Exercise |
Among the entries below, which lines run from the line with "5. More parts follow." through the line with "return 2.20 - 0.145 * (y + 2.9)"? Retype those, both ends included, exactly and without pictures.

Data shown |
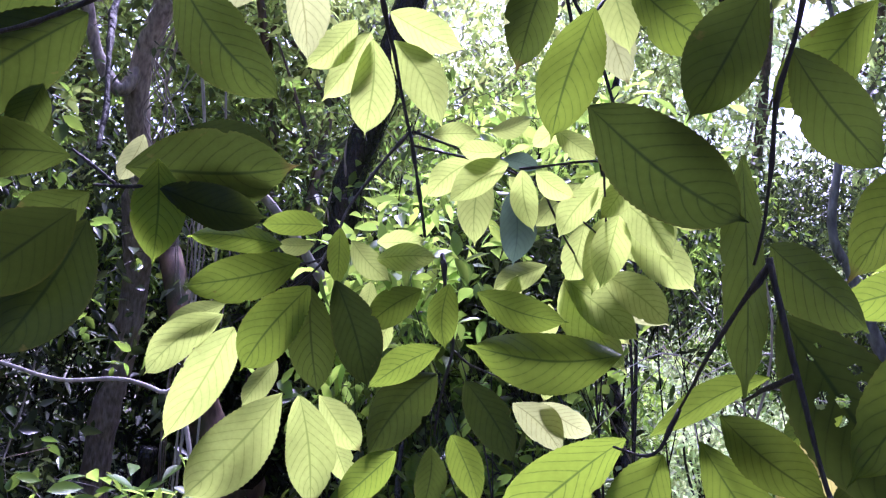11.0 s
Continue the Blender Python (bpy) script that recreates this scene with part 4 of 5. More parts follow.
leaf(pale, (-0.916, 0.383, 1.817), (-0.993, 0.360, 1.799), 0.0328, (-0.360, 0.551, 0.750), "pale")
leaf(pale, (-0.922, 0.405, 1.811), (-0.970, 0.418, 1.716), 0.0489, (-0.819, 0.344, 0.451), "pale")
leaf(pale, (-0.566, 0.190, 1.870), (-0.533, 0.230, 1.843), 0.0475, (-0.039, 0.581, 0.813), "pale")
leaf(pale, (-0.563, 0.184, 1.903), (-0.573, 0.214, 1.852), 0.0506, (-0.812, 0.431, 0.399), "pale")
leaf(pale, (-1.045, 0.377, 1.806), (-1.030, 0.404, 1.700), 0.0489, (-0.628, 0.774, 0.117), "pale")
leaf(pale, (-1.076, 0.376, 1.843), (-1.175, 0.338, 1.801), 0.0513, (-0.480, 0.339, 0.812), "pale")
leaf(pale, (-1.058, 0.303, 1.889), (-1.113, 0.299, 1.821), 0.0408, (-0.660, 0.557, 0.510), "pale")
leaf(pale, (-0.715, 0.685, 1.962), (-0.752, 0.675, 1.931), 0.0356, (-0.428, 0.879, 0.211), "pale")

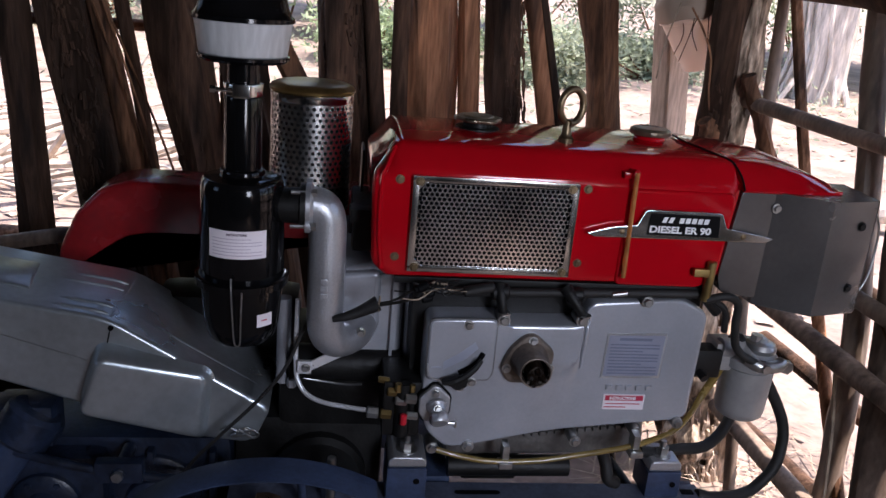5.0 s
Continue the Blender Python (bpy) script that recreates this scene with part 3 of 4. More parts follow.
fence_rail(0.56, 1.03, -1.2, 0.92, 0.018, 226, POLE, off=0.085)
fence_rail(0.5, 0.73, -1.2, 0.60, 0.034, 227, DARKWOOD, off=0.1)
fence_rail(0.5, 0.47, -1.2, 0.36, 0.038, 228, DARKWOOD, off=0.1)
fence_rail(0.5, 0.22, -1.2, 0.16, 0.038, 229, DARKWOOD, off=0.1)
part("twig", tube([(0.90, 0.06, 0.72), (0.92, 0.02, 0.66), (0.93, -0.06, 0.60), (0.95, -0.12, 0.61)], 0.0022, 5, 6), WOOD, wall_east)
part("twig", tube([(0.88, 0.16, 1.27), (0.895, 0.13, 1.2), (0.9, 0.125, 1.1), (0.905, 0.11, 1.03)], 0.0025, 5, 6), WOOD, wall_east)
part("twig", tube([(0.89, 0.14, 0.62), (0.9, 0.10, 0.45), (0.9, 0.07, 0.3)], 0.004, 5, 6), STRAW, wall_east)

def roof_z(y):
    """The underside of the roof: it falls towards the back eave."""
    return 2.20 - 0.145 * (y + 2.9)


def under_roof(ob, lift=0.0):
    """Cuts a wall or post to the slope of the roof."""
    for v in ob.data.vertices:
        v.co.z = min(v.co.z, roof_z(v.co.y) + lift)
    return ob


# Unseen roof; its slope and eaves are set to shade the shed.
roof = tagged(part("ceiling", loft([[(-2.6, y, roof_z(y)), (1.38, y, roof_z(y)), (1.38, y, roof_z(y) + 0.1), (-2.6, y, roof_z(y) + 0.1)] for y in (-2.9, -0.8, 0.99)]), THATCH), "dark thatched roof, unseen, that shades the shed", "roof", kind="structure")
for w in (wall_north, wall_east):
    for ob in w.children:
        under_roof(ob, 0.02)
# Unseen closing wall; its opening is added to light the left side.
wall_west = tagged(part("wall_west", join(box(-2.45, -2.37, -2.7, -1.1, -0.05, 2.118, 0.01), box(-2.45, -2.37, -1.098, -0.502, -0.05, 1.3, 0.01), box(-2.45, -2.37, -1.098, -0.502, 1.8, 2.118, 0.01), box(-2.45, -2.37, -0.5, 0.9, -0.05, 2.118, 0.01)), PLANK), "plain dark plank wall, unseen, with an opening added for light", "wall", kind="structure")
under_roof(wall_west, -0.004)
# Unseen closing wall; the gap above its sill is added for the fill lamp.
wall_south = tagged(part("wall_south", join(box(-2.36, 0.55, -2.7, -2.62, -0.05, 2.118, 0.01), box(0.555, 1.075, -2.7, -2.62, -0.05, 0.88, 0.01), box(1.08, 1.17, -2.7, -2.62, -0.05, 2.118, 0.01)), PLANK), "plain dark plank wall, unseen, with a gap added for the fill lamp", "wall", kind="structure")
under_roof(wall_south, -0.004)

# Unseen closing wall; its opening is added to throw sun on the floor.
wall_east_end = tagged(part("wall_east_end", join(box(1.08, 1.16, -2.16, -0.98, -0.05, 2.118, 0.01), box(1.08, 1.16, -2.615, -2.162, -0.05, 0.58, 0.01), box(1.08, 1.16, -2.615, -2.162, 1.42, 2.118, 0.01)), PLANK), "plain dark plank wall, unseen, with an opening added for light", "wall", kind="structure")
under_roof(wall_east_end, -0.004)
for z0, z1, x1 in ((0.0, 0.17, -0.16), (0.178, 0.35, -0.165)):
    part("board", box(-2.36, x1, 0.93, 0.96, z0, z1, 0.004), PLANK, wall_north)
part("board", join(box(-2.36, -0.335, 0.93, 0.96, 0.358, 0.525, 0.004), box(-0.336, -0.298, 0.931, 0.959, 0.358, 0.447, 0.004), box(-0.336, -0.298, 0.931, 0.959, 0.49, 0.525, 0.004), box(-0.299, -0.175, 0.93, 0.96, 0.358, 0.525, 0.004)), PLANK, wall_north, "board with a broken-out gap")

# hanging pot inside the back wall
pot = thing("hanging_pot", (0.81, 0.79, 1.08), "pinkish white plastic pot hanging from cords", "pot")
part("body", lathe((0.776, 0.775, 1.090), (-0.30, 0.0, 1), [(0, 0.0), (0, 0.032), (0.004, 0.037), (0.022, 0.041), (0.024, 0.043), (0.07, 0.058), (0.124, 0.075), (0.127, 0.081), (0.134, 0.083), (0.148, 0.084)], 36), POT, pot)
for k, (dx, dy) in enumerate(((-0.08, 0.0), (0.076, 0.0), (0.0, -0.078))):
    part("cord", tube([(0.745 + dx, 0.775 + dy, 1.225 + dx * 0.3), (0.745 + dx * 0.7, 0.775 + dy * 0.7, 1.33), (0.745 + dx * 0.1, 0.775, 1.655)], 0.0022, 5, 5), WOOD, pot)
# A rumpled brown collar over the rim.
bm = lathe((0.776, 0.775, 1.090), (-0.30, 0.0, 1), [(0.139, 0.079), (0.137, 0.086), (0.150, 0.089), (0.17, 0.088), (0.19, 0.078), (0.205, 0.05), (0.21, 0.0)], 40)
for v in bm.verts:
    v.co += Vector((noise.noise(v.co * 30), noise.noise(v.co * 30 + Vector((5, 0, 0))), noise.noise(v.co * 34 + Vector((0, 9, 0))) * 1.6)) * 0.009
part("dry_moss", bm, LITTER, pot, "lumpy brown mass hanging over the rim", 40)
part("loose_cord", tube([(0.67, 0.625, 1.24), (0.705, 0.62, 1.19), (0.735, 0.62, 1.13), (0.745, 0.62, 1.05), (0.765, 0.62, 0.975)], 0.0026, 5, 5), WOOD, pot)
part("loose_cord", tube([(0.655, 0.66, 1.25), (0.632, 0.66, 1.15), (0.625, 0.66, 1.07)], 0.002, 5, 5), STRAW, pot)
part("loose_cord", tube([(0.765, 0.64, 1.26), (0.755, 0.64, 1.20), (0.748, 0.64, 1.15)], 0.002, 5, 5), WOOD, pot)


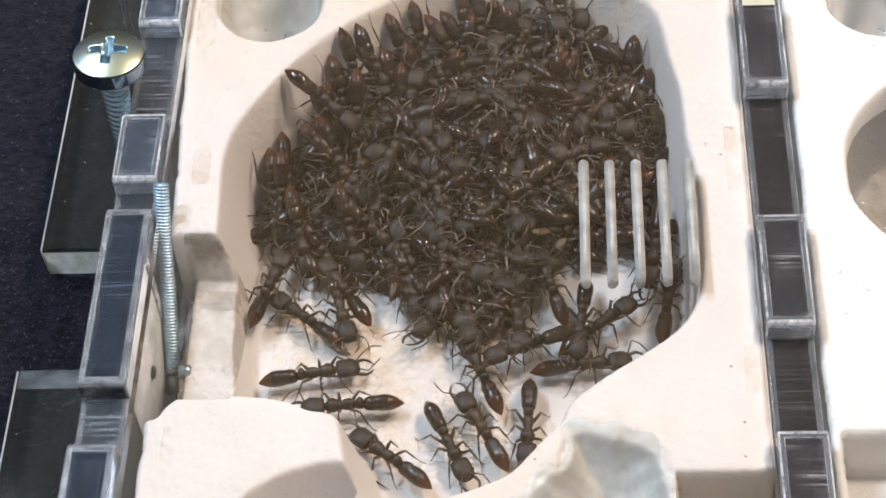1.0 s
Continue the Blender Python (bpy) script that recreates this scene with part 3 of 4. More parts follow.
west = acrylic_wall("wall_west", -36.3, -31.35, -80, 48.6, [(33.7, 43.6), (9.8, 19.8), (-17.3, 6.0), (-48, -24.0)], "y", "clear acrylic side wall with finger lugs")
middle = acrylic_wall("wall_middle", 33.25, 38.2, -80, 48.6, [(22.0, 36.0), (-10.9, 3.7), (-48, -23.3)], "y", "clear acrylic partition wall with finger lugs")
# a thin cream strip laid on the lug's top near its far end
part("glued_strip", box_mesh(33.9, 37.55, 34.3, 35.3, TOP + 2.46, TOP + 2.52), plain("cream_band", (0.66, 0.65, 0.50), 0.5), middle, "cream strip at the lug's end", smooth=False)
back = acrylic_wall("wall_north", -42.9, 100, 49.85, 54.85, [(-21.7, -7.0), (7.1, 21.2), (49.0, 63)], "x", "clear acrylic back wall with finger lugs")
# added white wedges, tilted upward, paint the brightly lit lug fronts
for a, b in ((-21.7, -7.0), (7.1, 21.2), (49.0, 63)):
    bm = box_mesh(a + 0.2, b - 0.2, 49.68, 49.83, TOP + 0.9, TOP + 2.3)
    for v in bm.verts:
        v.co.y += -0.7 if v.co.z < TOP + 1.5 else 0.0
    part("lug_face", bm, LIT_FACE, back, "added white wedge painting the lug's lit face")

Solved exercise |
Continue the Blender Python (bpy) script that recreates this scene with part 4 of 5. More parts follow.
leaf(pale, (-0.916, 0.383, 1.817), (-0.993, 0.360, 1.799), 0.0328, (-0.360, 0.551, 0.750), "pale")
leaf(pale, (-0.922, 0.405, 1.811), (-0.970, 0.418, 1.716), 0.0489, (-0.819, 0.344, 0.451), "pale")
leaf(pale, (-0.566, 0.190, 1.870), (-0.533, 0.230, 1.843), 0.0475, (-0.039, 0.581, 0.813), "pale")
leaf(pale, (-0.563, 0.184, 1.903), (-0.573, 0.214, 1.852), 0.0506, (-0.812, 0.431, 0.399), "pale")
leaf(pale, (-1.045, 0.377, 1.806), (-1.030, 0.404, 1.700), 0.0489, (-0.628, 0.774, 0.117), "pale")
leaf(pale, (-1.076, 0.376, 1.843), (-1.175, 0.338, 1.801), 0.0513, (-0.480, 0.339, 0.812), "pale")
leaf(pale, (-1.058, 0.303, 1.889), (-1.113, 0.299, 1.821), 0.0408, (-0.660, 0.557, 0.510), "pale")
leaf(pale, (-0.715, 0.685, 1.962), (-0.752, 0.675, 1.931), 0.0356, (-0.428, 0.879, 0.211), "pale")

5.0 s
Continue the Blender Python (bpy) script that recreates this scene with part 3 of 4. More parts follow.
fence_rail(0.56, 1.03, -1.2, 0.92, 0.018, 226, POLE, off=0.085)
fence_rail(0.5, 0.73, -1.2, 0.60, 0.034, 227, DARKWOOD, off=0.1)
fence_rail(0.5, 0.47, -1.2, 0.36, 0.038, 228, DARKWOOD, off=0.1)
fence_rail(0.5, 0.22, -1.2, 0.16, 0.038, 229, DARKWOOD, off=0.1)
part("twig", tube([(0.90, 0.06, 0.72), (0.92, 0.02, 0.66), (0.93, -0.06, 0.60), (0.95, -0.12, 0.61)], 0.0022, 5, 6), WOOD, wall_east)
part("twig", tube([(0.88, 0.16, 1.27), (0.895, 0.13, 1.2), (0.9, 0.125, 1.1), (0.905, 0.11, 1.03)], 0.0025, 5, 6), WOOD, wall_east)
part("twig", tube([(0.89, 0.14, 0.62), (0.9, 0.10, 0.45), (0.9, 0.07, 0.3)], 0.004, 5, 6), STRAW, wall_east)

def roof_z(y):
    """The underside of the roof: it falls towards the back eave."""
    return 2.20 - 0.145 * (y + 2.9)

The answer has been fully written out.